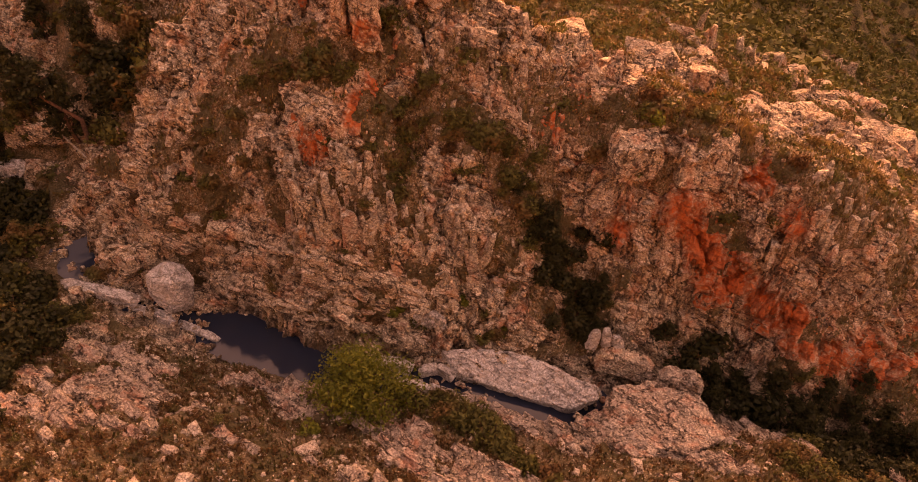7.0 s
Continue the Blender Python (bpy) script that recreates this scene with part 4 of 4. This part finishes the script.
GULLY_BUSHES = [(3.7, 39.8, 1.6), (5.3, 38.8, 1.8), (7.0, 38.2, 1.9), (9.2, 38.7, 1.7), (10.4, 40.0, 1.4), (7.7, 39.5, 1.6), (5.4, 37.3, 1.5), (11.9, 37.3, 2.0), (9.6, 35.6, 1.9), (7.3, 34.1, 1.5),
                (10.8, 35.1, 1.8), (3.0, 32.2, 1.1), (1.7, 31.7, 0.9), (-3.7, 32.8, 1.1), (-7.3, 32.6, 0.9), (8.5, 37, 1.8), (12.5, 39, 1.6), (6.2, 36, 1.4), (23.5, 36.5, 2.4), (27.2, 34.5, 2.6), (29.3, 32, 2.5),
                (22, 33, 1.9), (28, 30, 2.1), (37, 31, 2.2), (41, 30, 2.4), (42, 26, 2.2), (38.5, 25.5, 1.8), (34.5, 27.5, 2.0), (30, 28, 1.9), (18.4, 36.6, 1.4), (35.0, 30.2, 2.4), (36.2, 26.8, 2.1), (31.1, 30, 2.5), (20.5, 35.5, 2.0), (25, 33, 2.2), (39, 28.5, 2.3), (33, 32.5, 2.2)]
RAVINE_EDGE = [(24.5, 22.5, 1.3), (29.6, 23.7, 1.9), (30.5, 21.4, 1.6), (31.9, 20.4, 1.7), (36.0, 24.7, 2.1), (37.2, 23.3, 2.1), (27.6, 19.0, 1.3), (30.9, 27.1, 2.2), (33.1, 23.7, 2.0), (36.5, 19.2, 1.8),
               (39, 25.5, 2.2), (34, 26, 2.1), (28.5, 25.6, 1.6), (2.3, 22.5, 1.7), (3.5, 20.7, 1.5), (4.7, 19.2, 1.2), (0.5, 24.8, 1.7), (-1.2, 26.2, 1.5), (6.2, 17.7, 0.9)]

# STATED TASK
Starting at the line that contains "Continue the Blender", retype each line through the end of the listing above and nothing else.

# FINAL RESULT
Continue the Blender Python (bpy) script that recreates this scene with part 4 of 4. This part finishes the script.
GULLY_BUSHES = [(3.7, 39.8, 1.6), (5.3, 38.8, 1.8), (7.0, 38.2, 1.9), (9.2, 38.7, 1.7), (10.4, 40.0, 1.4), (7.7, 39.5, 1.6), (5.4, 37.3, 1.5), (11.9, 37.3, 2.0), (9.6, 35.6, 1.9), (7.3, 34.1, 1.5),
                (10.8, 35.1, 1.8), (3.0, 32.2, 1.1), (1.7, 31.7, 0.9), (-3.7, 32.8, 1.1), (-7.3, 32.6, 0.9), (8.5, 37, 1.8), (12.5, 39, 1.6), (6.2, 36, 1.4), (23.5, 36.5, 2.4), (27.2, 34.5, 2.6), (29.3, 32, 2.5),
                (22, 33, 1.9), (28, 30, 2.1), (37, 31, 2.2), (41, 30, 2.4), (42, 26, 2.2), (38.5, 25.5, 1.8), (34.5, 27.5, 2.0), (30, 28, 1.9), (18.4, 36.6, 1.4), (35.0, 30.2, 2.4), (36.2, 26.8, 2.1), (31.1, 30, 2.5), (20.5, 35.5, 2.0), (25, 33, 2.2), (39, 28.5, 2.3), (33, 32.5, 2.2)]
RAVINE_EDGE = [(24.5, 22.5, 1.3), (29.6, 23.7, 1.9), (30.5, 21.4, 1.6), (31.9, 20.4, 1.7), (36.0, 24.7, 2.1), (37.2, 23.3, 2.1), (27.6, 19.0, 1.3), (30.9, 27.1, 2.2), (33.1, 23.7, 2.0), (36.5, 19.2, 1.8),
               (39, 25.5, 2.2), (34, 26, 2.1), (28.5, 25.6, 1.6), (2.3, 22.5, 1.7), (3.5, 20.7, 1.5), (4.7, 19.2, 1.2), (0.5, 24.8, 1.7), (-1.2, 26.2, 1.5), (6.2, 17.7, 0.9)]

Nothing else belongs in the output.